The TV-interference monstrosity of 1991/92 was the final straw and in those heady days of the fanzine era, Taking The Biscuit were particularly vocal about a return to traditional hoops. Was HAT Painting possibly the most curious shirt sponsorship tie-in in history? Who on earth wants or needs a HAT to be painted? Finally in 1992 - post-Moynihan and Bassett - the football club seemed to give a damn about the feelings of the supporters once more and our rightful colours were reinstated. In fact, we had more hoops than a performing dolphin display team in those days, the away shirt being a rather samey looking yellow and blue variation. This had a knock-on effect of a full on kit clash at various grim northern outposts and memorably Reading had to wear the opposition change colours on more than one occasion. They lined up at Springfield Park, Wigan, for instance bedecked in the home side's red away kit adorned with 'Heinz'. 57 varieties? We didn't have 1!

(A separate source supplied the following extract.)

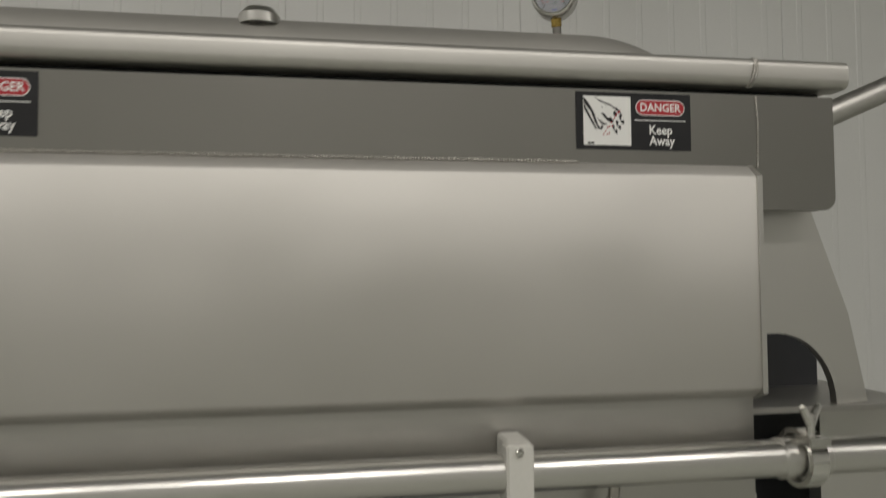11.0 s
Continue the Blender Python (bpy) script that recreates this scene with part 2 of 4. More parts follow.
def lettering(name, body, size, mat, parent, m, label="", thick=0.00006, stretch=1.0):
    cu = bpy.data.curves.new(name, "FONT")
    cu.body, cu.size, cu.align_x, cu.align_y, cu.extrude, cu.resolution_u = body, size, "CENTER", "CENTER", thick, 2
    cu.offset = size * 0.02
    tmp = new(name, cu)
    me = bpy.data.meshes.new_from_object(tmp)
    bpy.data.objects.remove(tmp)
    me.transform(m @ Matrix.Diagonal((stretch, 1, 1, 1)))
    me.materials.clear()
    me.materials.append(mat)
    ob = new(name, me)
    ob.parent = parent
    if label:
        tagged(ob, label)
    return ob


FACE = pose(0, 0, 0, 90, 0, 0)          # letters that stand upright and face -y

# ---------------- the hall ----------------
WALL_Y = 2.6
X0, X1, Y0, CEIL_Z = -8.0, 8.0, -8.0, 5.6
floor = tagged(part("floor", solid(box(X0 - 0.2, X1 + 0.2, Y0 - 0.2, WALL_Y + 0.3, -0.2, 0.0)), FLOOR), "grey-green sealed concrete floor with dark stains", "floor", kind="structure")
# unseen ceiling, coloured dark so the upper steel mirrors it dark
ceiling = tagged(part("ceiling", solid(box(X0 - 0.2, X1 + 0.2, Y0 - 0.2, WALL_Y + 0.3, CEIL_Z, CEIL_Z + 0.15)), CEIL), "unseen ceiling, dark to keep the steel's upper reflections dark", "ceiling", kind="structure")
wall_back = tagged(part("wall_north", solid(box(X0 - 0.2, X1 + 0.2, WALL_Y + 0.06, WALL_Y + 0.3, 0.0, CEIL_Z)), GROOVE), "white ribbed insulated metal panel wall", "wall", kind="structure")
# unseen closing walls; the south one is placed to brighten the jacket's reflection
for nm, b in (("wall_south", (X0 - 0.2, X1 + 0.2, Y0 - 0.2, Y0, 0, CEIL_Z)), ("wall_west", (X0 - 0.2, X0, Y0, WALL_Y + 0.06, 0, CEIL_Z)), ("wall_east", (X1, X1 + 0.2, Y0, WALL_Y + 0.06, 0, CEIL_Z))):
    tagged(part(nm, solid(box(*b)), PANEL), "white insulated panel wall", "wall", kind="structure")
CURB_Z = 0.80
tagged(part("stem_wall", solid(box(X0, X1, WALL_Y - 0.12, WALL_Y + 0.06, 0, CURB_Z)), CONC_W, bevel=0.006), "rough olive-grey concrete stem wall under the panels", "wall", kind="structure")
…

And for 20 years since - ignoring moans and groans about hoops not reaching right around various versions - it has come to pass that the traditions pioneered by our bearded Victorian founders have again been adopted into the unwritten club constitution ('thou shalt not win promotion via play-off'). This is of course very welcome as we generally have precious little to celebrate other than our identity itself. One must wonder however whether Mr Zingarevich might decide to bury a kalashnikov into history and go along the Cardiff Dragons/Hull City Tigers route one day. Will someone rid me of these meddlesome traditionalists! Red Army!